築山稲荷
つきやまいなり(Tsukiyama Inari Shrine)
【S-AC062】探訪日:2024/8.19・8.26
愛知県岡崎市中町小猿塚33-7
【MAP】
〔駐車場所〕
岡崎天満宮の由緒として伝わる伝説によれば、鎌倉時代の順徳天皇の頃(1210~1221年)、夜な夜な光る野狐が宮中の皇女を祟っていたため、宮中警護の武士で弓の名手の本間三郎重光が命を受けて弓矢でそれを射ち抜いたところ、それは一匹の白狐であったという。その遺骸は重光の所領である三河国菅生郷に送られ埋葬された。また、射た弓の弦は岡崎天満宮に祀られた。

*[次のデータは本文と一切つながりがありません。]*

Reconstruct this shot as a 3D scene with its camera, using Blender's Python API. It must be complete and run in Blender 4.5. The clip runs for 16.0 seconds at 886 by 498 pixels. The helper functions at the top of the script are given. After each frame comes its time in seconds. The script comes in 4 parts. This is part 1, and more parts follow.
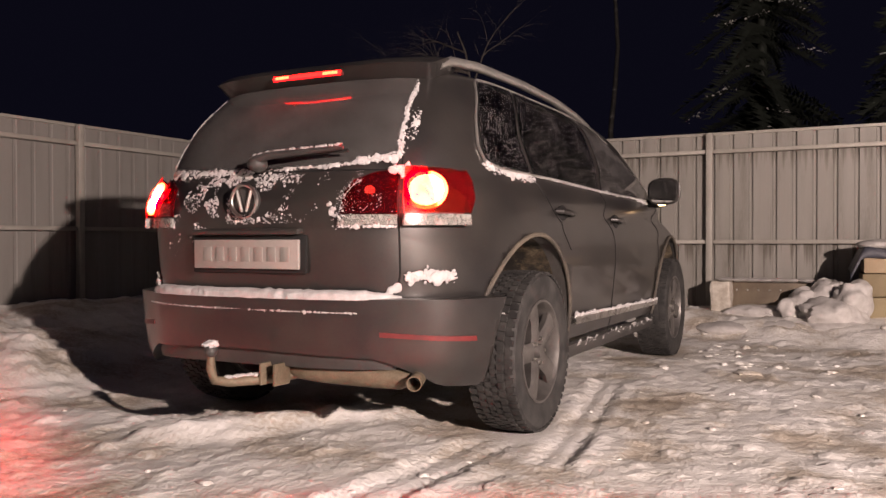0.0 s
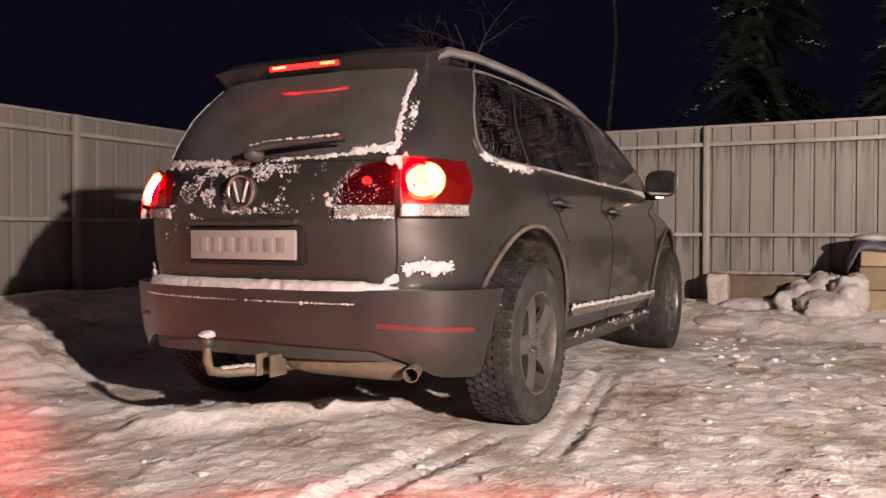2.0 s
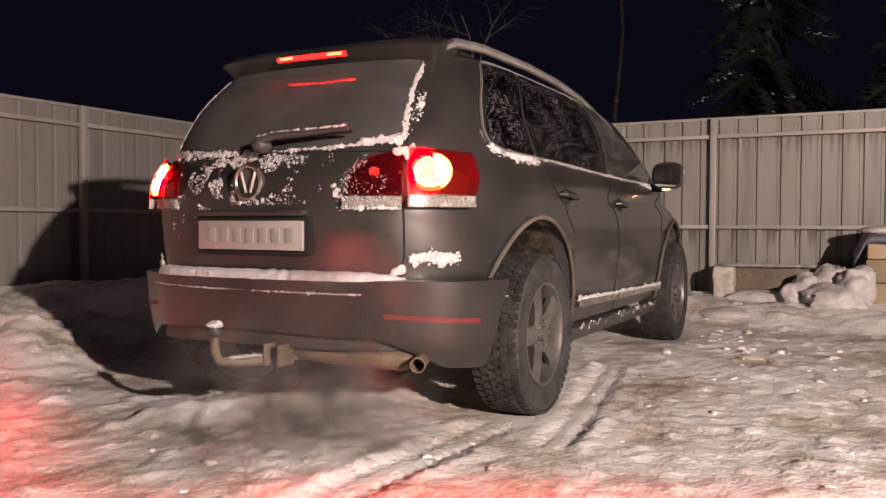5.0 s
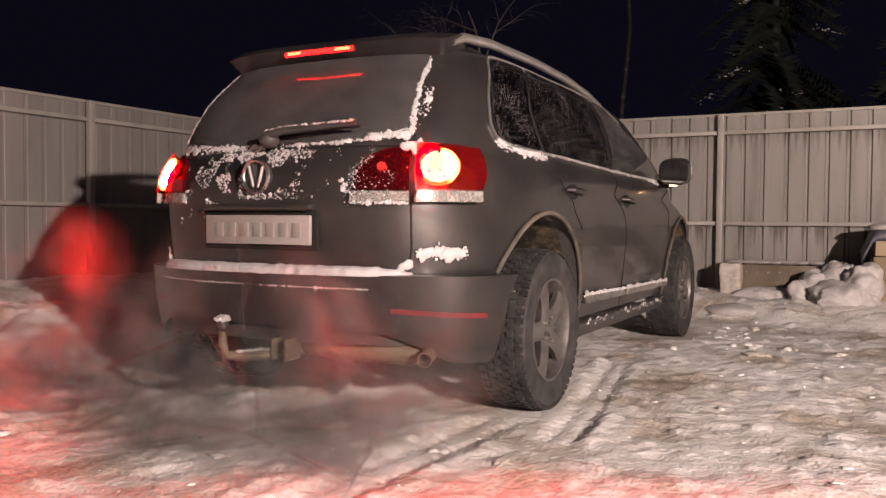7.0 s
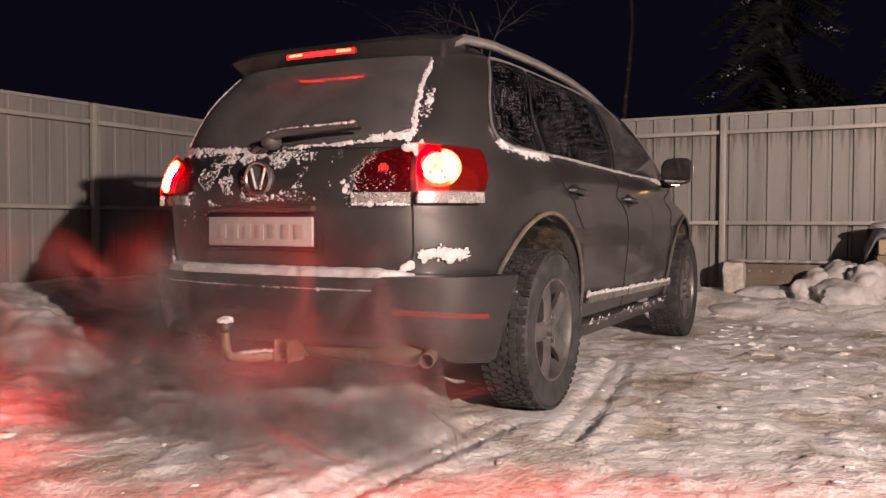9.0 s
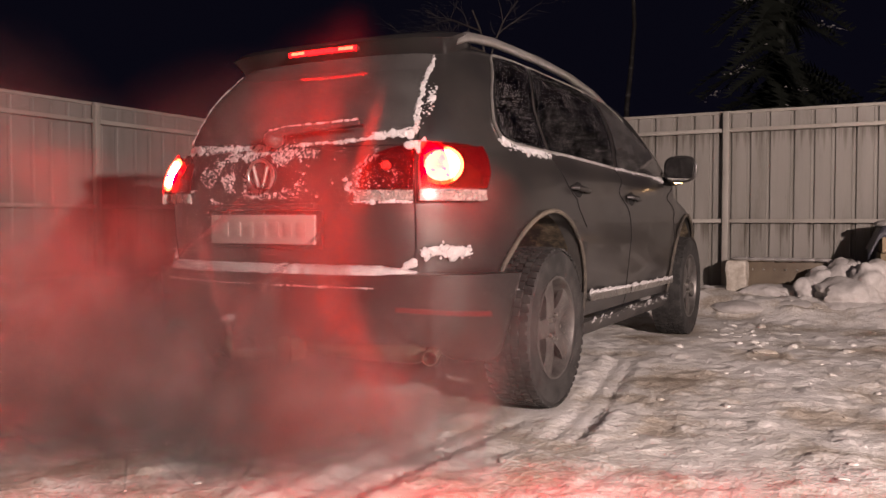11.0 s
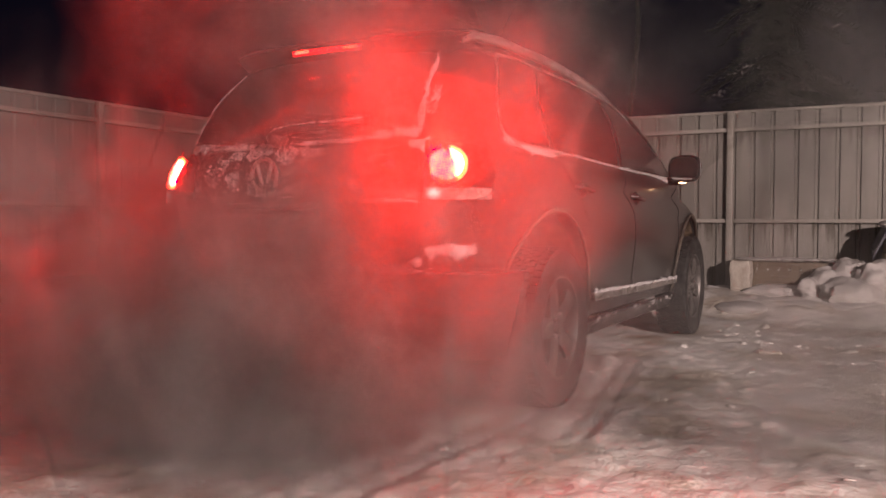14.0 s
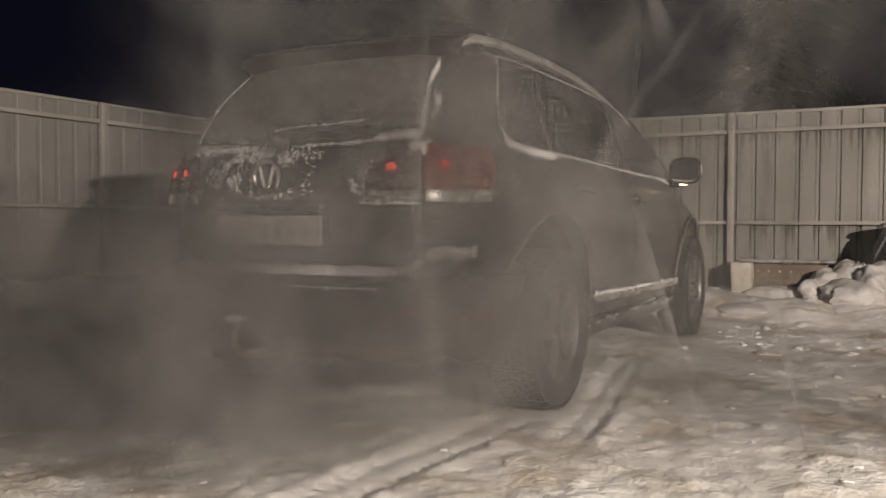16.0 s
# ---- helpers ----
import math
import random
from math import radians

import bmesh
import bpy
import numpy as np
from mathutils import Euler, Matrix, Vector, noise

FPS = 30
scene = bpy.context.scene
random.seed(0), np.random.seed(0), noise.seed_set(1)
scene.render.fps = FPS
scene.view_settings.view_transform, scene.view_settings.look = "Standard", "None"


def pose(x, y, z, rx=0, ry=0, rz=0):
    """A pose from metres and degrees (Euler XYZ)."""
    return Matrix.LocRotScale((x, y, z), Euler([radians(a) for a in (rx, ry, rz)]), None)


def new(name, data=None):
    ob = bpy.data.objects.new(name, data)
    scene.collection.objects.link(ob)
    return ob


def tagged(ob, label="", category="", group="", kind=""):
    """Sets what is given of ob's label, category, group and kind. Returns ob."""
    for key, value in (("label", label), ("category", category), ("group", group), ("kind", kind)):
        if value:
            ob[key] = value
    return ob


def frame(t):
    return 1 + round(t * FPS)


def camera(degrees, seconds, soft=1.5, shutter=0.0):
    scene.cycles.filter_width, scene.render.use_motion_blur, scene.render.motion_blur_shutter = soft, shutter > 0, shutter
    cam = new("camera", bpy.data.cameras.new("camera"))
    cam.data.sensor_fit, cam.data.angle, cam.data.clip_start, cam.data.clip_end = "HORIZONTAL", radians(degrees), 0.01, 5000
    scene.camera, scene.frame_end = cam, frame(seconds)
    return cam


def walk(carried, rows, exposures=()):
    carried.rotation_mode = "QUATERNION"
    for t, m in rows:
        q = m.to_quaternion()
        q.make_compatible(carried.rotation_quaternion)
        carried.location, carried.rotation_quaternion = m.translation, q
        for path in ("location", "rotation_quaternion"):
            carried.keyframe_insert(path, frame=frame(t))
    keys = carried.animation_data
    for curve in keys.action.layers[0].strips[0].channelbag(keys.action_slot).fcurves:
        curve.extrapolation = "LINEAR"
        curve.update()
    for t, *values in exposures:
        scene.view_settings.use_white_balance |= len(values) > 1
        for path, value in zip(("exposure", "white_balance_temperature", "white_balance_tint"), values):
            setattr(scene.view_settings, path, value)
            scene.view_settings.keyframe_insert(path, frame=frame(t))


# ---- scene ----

# ---- camera ----
cam = camera(55.9, 16.0)
PATH = [  # seconds, x, y, z, turn, tilt, lean
    (0, 2.318, -2.670, 0.881, 27.43, -0.60, -0.12),
    (0.5, 2.324, -2.670, 0.884, 27.36, -0.71, -0.08),
    (1, 2.320, -2.665, 0.879, 27.29, -0.82, -0.06),
    (1.5, 2.317, -2.662, 0.881, 27.25, -1.02, 0.06),
    (2, 2.312, -2.662, 0.875, 27.22, -1.11, 0.06),
    (2.5, 2.313, -2.665, 0.880, 27.20, -1.17, 0.20),
    (3, 2.312, -2.666, 0.878, 27.29, -1.19, 0.15),
    (3.5, 2.317, -2.671, 0.876, 27.39, -1.27, 0.22),
    (4, 2.312, -2.669, 0.874, 27.44, -1.42, 0.21),
    (6.5, 2.309, -2.677, 0.867, 27.88, -1.84, 0.32),
    (7, 2.305, -2.676, 0.866, 27.96, -1.92, 0.38),
    (7.5, 2.308, -2.677, 0.863, 28.08, -1.99, 0.32),
    (8, 2.308, -2.680, 0.864, 28.12, -1.97, 0.24),
    (8.5, 2.313, -2.685, 0.866, 28.21, -1.91, 0.16),
    (9, 2.318, -2.682, 0.868, 28.23, -1.89, 0.10),
    (11.5, 2.314, -2.678, 0.860, 28.43, -1.94, 0.01),
    (12, 2.313, -2.677, 0.863, 28.47, -1.88, 0.03),
    (12.5, 2.317, -2.677, 0.862, 28.53, -1.80, -0.04),
    (13, 2.313, -2.673, 0.862, 28.53, -1.79, 0.04),
    (13.5, 2.307, -2.674, 0.857, 28.56, -1.86, 0.02),
    (14, 2.305, -2.673, 0.858, 28.58, -1.95, 0.10),
    (14.5, 2.308, -2.681, 0.857, 28.59, -1.97, 0.14),
    (15, 2.308, -2.680, 0.858, 28.59, -2.03, 0.16),
    (15.5, 2.313, -2.681, 0.860, 28.62, -2.02, 0.20),
    (16, 2.316, -2.686, 0.864, 28.70, -1.90, 0.17),
]
LOOKS = [(0, 0.08, 6600, 22), (8.5, 0.03, 6600, 23), (12, -0.32, 6600, 26), (14.0, -0.36, 6600, 27), (14.2, -0.3, 6400, -6), (14.6, -0.25, 6400, -5), (15.2, -0.05, 6350, 2), (16, 0.05, 6350, 8)]
walk(cam, [(t, pose(x, y, z, 90 + p, 0, a) @ pose(0, 0, 0, 0, 0, r)) for t, x, y, z, a, p, r in PATH], LOOKS)

# ---- light: night sky, one floodlight on a house across the yard ----
world = bpy.data.worlds.new("night")
scene.world = world
world.use_nodes = True
world.node_tree.nodes["Background"].inputs[0].default_value = (0.10, 0.10, 0.22, 1)
world.node_tree.nodes["Background"].inputs[1].default_value = 0.028
lamp_data = bpy.data.lights.new("floodlight", "POINT")
lamp_data.energy, lamp_data.color, lamp_data.shadow_soft_size = 4200, (1.0, 0.84, 0.72), 0.07
lamp = new("floodlight", lamp_data)
lamp.location = (7.0, -3.7, 2.5)
scene.cycles.transparent_max_bounces = 64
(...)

その後、今度は天皇が病にかかり、陰陽博士に尋ねると、白狐のたたりで、「菅生郷に日本六十余州の名山の土を集めて山を築いてその上に稲荷社を建立し、隣に寺を建てて出家した皇女が祈りを奉げれば帝の病も癒えるだろう」と言った。1214(建保2)年、こうして建立されたのが築山稲荷と総持尼寺という。ただ、総持尼寺は1355(正平10/文和4)年に高明阿(明阿尼)によって建立された説が有力である。
創建以来、築山稲荷,総持尼寺は岡崎の中心地にあり、1560(永禄3)年の桶狭間の戦い後、松平元康(徳川家康)は今川氏から離反し、2年後には正室の瀬名姫(実名は不明だが、ここでは瀬名とする)も岡崎に迎えられるが、瀬名姫が居住・生活していたところが、築山稲荷のある築山辺り(築山殿想定地)とされ、瀬名姫は「築山殿」と呼ばれるようになる。
昭和になり、1927(昭和2)年に総持尼寺とともに現在地に移築された。
なお、築山稲荷と総持尼寺の創建にまつわる白狐の伝承は、岡崎十二社の2番札所・恵美須神社にも同様の話が残されている。